Philadelphia 76ers: Brett Brown’s coaching tree continues to blossom

Brett Brown | Philadelphia 76ers (Photo by Hannah Foslien/Getty Images)
Brett Brown | Philadelphia 76ers (Photo by Hannah Foslien/Getty Images)

Philadelphia 76ers coach Brett Brown is constantly lambasted  on social media for not being a coach who can lead a team to the NBA championship. However, his assistants have a surprising track record of getting hired for head coaching positions of their own.

If you went to a restaurant and had a miserable time, your first thought afterward probably is not “I really want to hire the assistant manager of this place if I ever buy a restaurant.” However, to a number of Philadelphia 76ers fans and certain members of the media, this is exactly the circumstances involving head coach Brett Brown.

The template among Brown doubters is: every Sixers win is thanks to the talent of its players, every loss is due to Brett Brown not having a clue.

Yet, for some reason, a lot of NBA and college teams want to hire the guys (and one girl) who worked under Brown to become head coaches or received big promotions.

Now, many of them had impressive credentials before being hired by the 76ers, so we are not saying Brett Brown is like Gregg Popovich, having underlings get hired merely because they served under him.

But considering Brown has a losing record (215-340 before the restart at Disney), has never won Coach of the Year, and has not even taken a team to the conference finals, the list of his assistants who have moved up is pretty impressive:

  • Lloyd Pierce is the head coach of the Atlanta Hawks
  • Mike D’Antoni is the head coach of the Houston Rockets
  • Billy Lange is the head coach at St. Joseph’s University
  • Ime Udoka is currently the reported favorite to be the head coach of the Chicago Bulls
  • Monty Williams is the head coach of the Phoenix Suns
  • Lindsey Harding is now a full assistant coach for the Sacramento Kings after being a player development coach for Brown

Now, D’Antoni and Williams had previous experience as successful NBA coaches, so having sat next to Brown at games was probably not a deciding factor. However, being a 76ers assistant obviously did not hurt their chances either.
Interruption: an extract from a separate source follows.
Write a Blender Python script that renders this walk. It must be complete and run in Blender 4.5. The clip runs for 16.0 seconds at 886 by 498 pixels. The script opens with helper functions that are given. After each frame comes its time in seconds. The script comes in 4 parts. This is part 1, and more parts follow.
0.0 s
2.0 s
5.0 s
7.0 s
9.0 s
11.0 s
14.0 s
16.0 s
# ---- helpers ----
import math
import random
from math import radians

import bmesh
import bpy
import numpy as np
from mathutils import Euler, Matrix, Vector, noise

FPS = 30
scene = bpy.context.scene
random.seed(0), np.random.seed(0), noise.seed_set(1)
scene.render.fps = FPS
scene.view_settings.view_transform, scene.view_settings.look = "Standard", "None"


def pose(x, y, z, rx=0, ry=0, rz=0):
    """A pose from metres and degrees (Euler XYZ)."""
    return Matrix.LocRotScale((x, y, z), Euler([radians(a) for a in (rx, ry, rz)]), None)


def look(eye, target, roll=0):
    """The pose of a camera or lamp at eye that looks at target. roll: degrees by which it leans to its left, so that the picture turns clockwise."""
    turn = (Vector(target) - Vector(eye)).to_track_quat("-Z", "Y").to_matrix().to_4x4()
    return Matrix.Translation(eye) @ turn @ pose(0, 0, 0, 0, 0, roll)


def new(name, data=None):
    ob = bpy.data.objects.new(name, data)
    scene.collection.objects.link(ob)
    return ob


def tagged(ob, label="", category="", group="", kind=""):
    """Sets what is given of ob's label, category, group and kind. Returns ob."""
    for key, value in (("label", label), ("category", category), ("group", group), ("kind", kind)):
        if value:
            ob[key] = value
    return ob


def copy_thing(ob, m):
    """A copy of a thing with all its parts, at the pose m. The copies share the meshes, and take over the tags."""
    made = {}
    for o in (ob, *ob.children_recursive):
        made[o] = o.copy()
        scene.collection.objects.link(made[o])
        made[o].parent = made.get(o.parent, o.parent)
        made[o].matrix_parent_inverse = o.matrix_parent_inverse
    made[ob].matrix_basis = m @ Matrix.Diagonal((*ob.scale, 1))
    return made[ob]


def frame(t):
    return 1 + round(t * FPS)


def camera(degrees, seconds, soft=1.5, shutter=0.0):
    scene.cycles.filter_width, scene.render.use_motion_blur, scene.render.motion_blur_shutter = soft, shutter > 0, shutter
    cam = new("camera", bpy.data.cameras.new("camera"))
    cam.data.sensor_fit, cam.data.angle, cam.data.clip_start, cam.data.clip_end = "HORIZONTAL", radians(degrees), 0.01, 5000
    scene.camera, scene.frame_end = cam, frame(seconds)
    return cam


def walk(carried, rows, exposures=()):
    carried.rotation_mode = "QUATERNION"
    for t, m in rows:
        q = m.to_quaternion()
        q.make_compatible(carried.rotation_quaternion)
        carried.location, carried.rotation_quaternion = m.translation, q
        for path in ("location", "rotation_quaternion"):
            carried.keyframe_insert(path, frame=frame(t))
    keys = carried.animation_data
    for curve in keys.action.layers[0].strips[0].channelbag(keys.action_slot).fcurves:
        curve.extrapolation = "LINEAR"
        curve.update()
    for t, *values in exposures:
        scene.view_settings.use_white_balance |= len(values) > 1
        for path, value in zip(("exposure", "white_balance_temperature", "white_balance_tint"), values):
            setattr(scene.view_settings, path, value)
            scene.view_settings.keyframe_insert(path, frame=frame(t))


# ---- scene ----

So there is a major dichotomy when it comes to Brett Brown. To some people, he can’t coach his way out of a paper bag yet a lot of the people surrounding him, who one would assume have influence on his coaching decisions, are all getting snapped up for bigger jobs.

Let us look at some of the reasons for this (all statistics courtesy basketball-reference.com):

1.

Brown is known for his meticulous preparation. He spends hours watching film and talking with his assistants on how to improve the team and on scouting opponents. He also, counting coaches, trainers and administration, in total has about 25 people directly under his authority. How to deal with that is a task in itself. In terms of how a head coach should conduct himself, Brown is certainly someone to emulate.

2.

He is a winner (lately). The NBA is all about W’s. We dump on Brown for not winning the big games but let’s not forget where the Sixers came from to play in big games. Four years ago, the Sixers won a total of 10 games (and it took some trades to even do that) but just two years later, Brown had them in the Eastern Conference semifinals. Since 2017, Brown has a record of 142-87.

3.

The NBA is unquestionably a players league and NBA players like Brett Brown. J.J. Redick has stated a big reason he came to the Sixers was Brett Brown’s reputation. Players talk and the talk about Brown is that he is a good coach to play for (with the obvious exception of Jimmy Butler). A big reason Brown was named interim general manager when Bryan Colangelo left was it would help the 76ers in free agency convince players to come. If a club is worried about how the players will react to a new hire, getting someone who has been around Brown is a plus.

4.

Maybe, just maybe, Brett Brown is not a blithering idiot. In the playoffs, Brown has gone toe-to-toe with two coaches who won NBA championships in Miami’s Erik Spoelstra and Toronto’s Nick Nurse. Against Miami, the 76ers won the series 4-1 and versus Toronto, Brown got a team with no bench, a roster cluttered with four centers he could not play and a sick Joel Embiid within a lucky bounce away from knocking off the eventual NBA champs. When rumors he would get the axe after the Raptors loss bubbled up, to a man (except Butler), all the players sang Brown’s praises as a great coach.


The fact that Brett Brown, himself a branch of the Popovich coaching tree, now has all these former assistants successfully spread around the basketball world is certainly an accomplishment.

Social media is not always a true barometer of public opinion but any check of Twitter or the   comments section of sports website show a lot of people not impressed, to say the least, in Brown’s coaching ability.

But to the VIPs in the executive world of the NBA and major college basketball, who do the important hiring and firing… being an assistant to Brett Brown is a good thing.